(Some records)
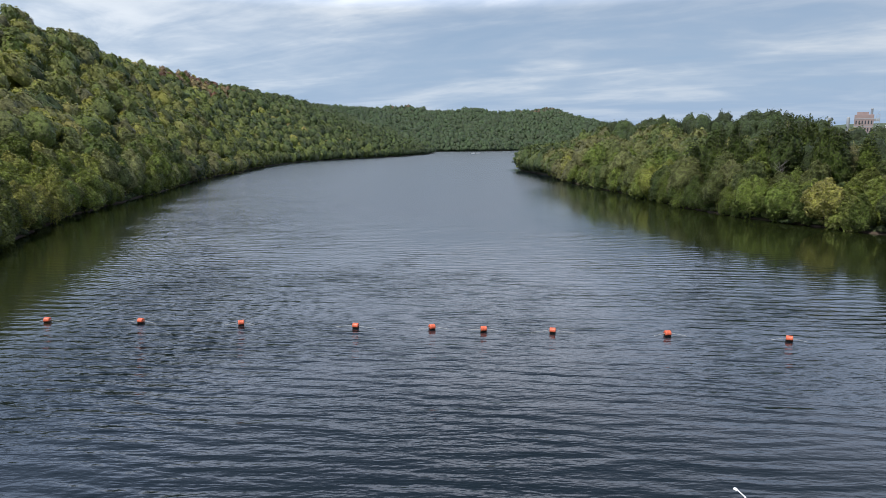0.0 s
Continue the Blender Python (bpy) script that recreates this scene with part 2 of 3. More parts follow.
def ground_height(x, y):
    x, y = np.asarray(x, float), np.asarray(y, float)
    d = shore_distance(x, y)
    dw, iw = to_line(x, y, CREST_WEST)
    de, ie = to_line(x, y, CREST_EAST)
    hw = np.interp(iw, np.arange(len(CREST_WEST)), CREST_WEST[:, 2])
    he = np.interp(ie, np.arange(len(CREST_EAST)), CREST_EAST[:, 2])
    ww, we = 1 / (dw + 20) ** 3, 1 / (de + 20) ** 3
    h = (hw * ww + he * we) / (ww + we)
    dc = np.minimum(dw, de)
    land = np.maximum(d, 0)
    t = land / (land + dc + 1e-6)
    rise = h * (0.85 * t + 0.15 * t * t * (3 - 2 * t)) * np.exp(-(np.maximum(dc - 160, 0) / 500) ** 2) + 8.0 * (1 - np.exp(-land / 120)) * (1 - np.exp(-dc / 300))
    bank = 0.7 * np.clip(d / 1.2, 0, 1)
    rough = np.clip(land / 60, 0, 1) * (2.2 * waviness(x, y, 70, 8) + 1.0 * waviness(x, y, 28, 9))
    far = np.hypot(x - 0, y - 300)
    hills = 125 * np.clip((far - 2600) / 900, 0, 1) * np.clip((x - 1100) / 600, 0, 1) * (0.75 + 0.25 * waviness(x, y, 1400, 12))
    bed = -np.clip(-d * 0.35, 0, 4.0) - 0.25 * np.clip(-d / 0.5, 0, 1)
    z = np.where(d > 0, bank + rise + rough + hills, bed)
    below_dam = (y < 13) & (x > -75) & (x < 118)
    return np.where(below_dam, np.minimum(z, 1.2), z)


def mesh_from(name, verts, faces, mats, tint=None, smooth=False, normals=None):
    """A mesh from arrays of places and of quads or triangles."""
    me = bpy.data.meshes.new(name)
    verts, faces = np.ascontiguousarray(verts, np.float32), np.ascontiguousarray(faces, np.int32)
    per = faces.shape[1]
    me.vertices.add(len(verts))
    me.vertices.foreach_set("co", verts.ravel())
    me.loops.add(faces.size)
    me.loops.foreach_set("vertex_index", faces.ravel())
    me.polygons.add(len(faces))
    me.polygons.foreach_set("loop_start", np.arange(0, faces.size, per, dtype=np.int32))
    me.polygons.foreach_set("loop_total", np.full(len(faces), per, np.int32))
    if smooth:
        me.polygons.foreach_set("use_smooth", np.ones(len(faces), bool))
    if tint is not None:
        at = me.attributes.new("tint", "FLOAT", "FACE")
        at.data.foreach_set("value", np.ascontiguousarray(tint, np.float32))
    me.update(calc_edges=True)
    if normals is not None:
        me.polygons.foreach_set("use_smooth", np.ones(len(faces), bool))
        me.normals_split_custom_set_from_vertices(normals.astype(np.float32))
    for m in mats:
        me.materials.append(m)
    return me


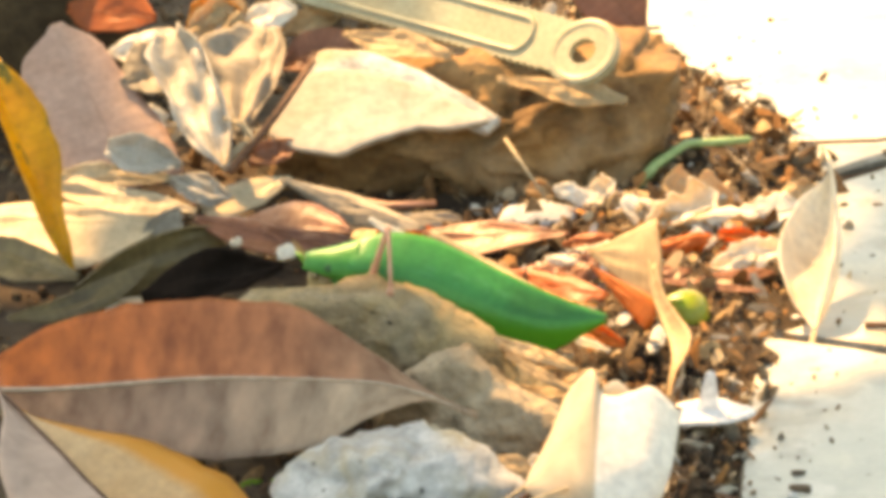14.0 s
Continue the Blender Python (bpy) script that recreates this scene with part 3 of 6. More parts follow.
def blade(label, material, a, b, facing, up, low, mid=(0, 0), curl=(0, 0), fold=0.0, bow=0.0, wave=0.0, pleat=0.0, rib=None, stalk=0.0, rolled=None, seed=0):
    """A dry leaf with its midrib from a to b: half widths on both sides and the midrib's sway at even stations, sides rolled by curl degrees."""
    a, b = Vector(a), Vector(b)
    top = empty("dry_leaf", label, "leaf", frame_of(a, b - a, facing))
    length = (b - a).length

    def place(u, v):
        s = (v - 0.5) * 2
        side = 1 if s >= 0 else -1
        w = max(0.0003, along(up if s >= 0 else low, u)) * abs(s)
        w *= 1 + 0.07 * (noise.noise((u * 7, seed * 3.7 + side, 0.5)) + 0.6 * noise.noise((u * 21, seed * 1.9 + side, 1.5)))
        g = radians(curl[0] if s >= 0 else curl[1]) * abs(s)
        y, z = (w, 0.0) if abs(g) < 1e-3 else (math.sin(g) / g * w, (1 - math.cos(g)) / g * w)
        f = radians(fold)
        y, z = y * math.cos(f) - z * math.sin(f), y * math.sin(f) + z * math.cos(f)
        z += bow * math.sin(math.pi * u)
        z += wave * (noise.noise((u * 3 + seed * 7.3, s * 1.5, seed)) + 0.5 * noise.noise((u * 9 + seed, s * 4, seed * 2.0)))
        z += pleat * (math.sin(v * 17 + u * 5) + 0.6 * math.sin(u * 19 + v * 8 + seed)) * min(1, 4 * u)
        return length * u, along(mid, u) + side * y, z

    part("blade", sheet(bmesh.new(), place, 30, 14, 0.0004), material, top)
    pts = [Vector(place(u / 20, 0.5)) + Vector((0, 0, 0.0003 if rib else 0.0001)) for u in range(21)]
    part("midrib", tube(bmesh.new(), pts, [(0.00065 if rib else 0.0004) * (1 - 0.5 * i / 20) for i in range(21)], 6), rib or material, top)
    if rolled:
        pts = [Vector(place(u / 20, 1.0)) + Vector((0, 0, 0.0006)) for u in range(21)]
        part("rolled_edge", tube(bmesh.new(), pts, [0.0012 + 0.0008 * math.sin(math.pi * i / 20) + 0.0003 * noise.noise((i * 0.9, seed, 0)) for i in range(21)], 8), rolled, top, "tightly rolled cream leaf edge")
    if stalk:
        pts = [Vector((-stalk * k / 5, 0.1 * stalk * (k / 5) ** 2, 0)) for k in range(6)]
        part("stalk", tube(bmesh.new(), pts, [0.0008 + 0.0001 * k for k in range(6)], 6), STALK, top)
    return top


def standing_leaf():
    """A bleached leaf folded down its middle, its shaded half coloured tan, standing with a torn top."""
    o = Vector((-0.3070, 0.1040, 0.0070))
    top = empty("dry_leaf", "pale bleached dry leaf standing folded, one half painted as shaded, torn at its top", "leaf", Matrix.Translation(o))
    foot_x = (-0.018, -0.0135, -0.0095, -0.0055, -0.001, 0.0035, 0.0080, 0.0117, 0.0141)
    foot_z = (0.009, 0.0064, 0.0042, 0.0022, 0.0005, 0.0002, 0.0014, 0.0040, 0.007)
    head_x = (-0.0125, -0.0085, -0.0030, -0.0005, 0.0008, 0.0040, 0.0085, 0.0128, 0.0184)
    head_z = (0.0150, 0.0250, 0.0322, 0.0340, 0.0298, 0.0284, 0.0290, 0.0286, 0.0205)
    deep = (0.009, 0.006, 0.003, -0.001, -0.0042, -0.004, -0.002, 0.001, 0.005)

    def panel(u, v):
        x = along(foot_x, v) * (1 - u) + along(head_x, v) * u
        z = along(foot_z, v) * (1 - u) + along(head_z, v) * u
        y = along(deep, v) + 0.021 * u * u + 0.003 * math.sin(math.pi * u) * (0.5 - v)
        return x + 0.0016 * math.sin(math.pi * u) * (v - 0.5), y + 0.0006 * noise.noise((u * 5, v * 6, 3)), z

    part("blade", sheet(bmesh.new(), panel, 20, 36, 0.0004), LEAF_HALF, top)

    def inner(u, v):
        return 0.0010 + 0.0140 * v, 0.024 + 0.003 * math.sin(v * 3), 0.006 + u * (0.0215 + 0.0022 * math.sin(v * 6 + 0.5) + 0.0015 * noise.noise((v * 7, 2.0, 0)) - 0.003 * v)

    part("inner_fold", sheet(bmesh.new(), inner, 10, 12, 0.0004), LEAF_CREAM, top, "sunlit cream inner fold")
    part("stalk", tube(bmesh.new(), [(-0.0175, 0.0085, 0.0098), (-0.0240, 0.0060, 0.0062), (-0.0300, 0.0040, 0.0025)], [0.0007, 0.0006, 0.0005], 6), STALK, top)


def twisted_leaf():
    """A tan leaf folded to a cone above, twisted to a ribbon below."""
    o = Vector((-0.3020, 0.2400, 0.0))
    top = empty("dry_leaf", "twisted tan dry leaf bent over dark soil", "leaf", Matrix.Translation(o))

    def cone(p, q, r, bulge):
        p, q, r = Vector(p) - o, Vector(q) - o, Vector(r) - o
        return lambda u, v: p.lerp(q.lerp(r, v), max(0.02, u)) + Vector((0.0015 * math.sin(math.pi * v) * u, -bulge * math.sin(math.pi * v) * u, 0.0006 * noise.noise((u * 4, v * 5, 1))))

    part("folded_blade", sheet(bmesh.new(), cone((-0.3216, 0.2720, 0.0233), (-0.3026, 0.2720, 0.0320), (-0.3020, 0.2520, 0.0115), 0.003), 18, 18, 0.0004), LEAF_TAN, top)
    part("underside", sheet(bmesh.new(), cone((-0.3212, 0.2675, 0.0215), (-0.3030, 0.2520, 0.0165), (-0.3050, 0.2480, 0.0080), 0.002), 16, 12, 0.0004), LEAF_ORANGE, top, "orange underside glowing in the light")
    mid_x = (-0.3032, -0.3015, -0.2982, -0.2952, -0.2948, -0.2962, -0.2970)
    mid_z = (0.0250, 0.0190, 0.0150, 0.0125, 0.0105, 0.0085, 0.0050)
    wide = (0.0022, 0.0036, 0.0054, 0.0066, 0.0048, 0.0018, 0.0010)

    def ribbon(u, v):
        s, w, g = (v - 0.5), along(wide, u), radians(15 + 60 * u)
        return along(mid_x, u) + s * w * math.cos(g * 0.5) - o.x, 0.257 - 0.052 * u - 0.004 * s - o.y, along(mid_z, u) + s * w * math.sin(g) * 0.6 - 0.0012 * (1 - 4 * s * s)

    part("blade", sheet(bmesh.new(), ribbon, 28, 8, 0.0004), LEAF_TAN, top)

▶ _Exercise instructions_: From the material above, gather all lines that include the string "recreates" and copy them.

▶ _Task result_:
Continue the Blender Python (bpy) script that recreates this scene with part 2 of 3. More parts follow.
Continue the Blender Python (bpy) script that recreates this scene with part 3 of 6. More parts follow.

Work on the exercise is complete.